What to Use Instead of Spans
When you skip creating a span, you still need to capture information. That's where attributes and events come in.
Attributes: Context Without Cost
Attributes add metadata to existing spans. They're perfect for:
Request/response data (user ID, order total, currency)
Configuration values (retry count, timeout settings)
Business context (customer tier, feature flags)
span.SetAttributes(
attribute.String("user.id", userID),
attribute.Float64("order.total", 157.46),
attribute.Bool("cache.hit", true),
)
Attributes are indexed and searchable. They let you filter traces without creating separate spans.
Events: Milestones in Time
Events mark important moments within a span's lifecycle.
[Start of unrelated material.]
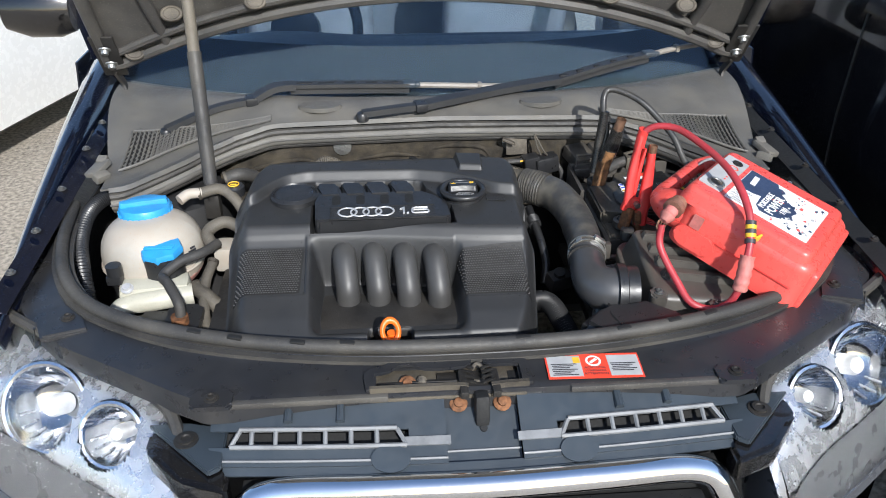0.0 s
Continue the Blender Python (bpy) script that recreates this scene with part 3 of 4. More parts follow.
for s in (-1, 1):
    part("cover_strip", strip(s * .05, s * .365, -.18, .43), M_GRILLE, nose)
    part("cover_strip", strip(s * .05, s * .365, .70, 1.0), M_GRILLE, nose)
    part("cover_end", prism([(s * .345, .735 + .015), (s * .345, .82), (s * .40, .835), (s * .455, .835), (s * .36, .74)][::s], .806, .814, .002), M_GRILLE, nose)
    part("cover_panel", strip(s * .05, s * .10, .43, .70, nu=4), M_GRILLE, nose)
    # Black sheet below the slots paints in the shade behind them.
    part("slot_backing", strip(s * .10, s * .345, .32, .74, off=-.020), M_BLACK, nose)
    edges = [.103, .142, .176, .210, .244, .276, .308, .336]
    for k, x in enumerate(edges):
        lean = .012 if k == 0 else (-.012 if k == 7 else 0)
        part("slot_rib", tube([np_(s * x, .70, .001), np_(s * (x + lean), .43, .001)], .0032, 6, 1, curve=False), M_RIM, nose)
    part("slot_rail", tube([np_(s * (.103 + .233 * k / 12), .705, .002) for k in range(13)], .0034, 6, 1, curve=False), M_RIM, nose, "worn grey rail")
    part("slot_rail", tube([np_(s * (.115 + .21 * k / 12), .42, .002) for k in range(13)], .0034, 6, 1, curve=False), M_RIM, nose)
    part("cover_step", strip(s * .045, s * .105, .58, .72, off=.003, nu=4), M_RIM, nose, "pale worn tail of the slot frame")
    part("cover_fold", tube([np_(s * (.05 + .30 * k / 12), .93, .002) for k in range(13)], .0018, 6, 1, curve=False), M_RIM, nose)
    part("round_pad", sheet(lambda u, v, s=s: np_(s * .125 + .026 * v * math.cos(2 * math.pi * u), .93 + .22 * v * math.sin(2 * math.pi * u), .004), 24, 3, .003), M_GRILLE, nose)
    part("cover_rib", tube([np_(s * .19, -.12, -.002), np_(s * .19, .32, .004)], .006, 8, 1, curve=False), M_GRILLE, nose)
    part("cover_rib", tube([np_(s * .26, -.12, -.002), np_(s * .26, .32, .004)], .006, 8, 1, curve=False), M_GRILLE, nose)
    screw(nose, (s * .398, .80, .814), r=.011, material=M_DARK, name="cover_bolt")
part("cover_centre", strip(-.05, .05, .0, 1.0, off=-.014, nu=6), M_GRILLE, nose)
part("centre_fold", tube([np_(-.05, .74, -.012), np_(.05, .74, -.012)], .0016, 6, 1, curve=False), M_RIM, nose)
part("centre_hole", moved(cyl(.005, .003, seg=16), Matrix.Translation(np_(.002, .38, -.0135)) @ pose(0, 0, 0, 27, 0, 0)), M_BLACK, nose)
part("cover_strip", strip(-.345, .345, .97, 1.12, off=-.004, nu=30), M_GRILLE, nose)

grille = thing("front_grille", (0, .70, .55), "chrome-framed front radiator grille", "grille")
frame_pts = [(-.30, .66, .45), (-.335, .70, .68), (-.322, .715, .755), (-.28, .724, .785), (-.15, .712, .795), (0, .706, .797), (.15, .712, .795), (.28, .724, .785), (.322, .715, .755), (.335, .70, .68), (.30, .66, .45)]
part("chrome_frame", tube(frame_pts, .019, 14, 10), M_CHROME, grille)
part("grille_backing", box(.64, .02, .36, (0, .745, .60)), M_BLACK, grille)
for k in range(5):
    part("grille_bar", box(.60, .03, .012, (0, .715, .735 - .05 * k), bevel=.003), M_COVERB, grille)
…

They're perfect for:
Validation checkpoints
State transitions
Progress markers in loops
// Mark validation completion
span.AddEvent("validation completed")
// Track calculation results
span.AddEvent("total calculated",
trace.WithAttributes(
attribute.Int("line_items.count", 4),
attribute.Float64("total", 157.46),
))
// Record state changes
span.AddEvent("payment saved")
// Track retry attempts
span.AddEvent("retry attempt",
trace.WithAttributes(
attribute.Int("attempt", 3),
attribute.String("reason", "timeout"),
))
Events show you when something happened and provide rich context without the overhead of a full span. When debugging, they help you see the timeline of operations within your parent span.
The Decision Framework
Before creating any span, ask one question:
"Is this operation unpredictable?"
Yes → Create a span
No → Use attributes or events
That's it. This single question replaces complex decision trees and eliminates 80% of unnecessary spans.
Remember This
Your traces should tell a story, not document every CPU cycle. Each span costs money, performance, and clarity.
Create spans only for operations that could surprise you. For everything else, there are attributes and events.
The best observability isn't about having all the data—it's about having the right data.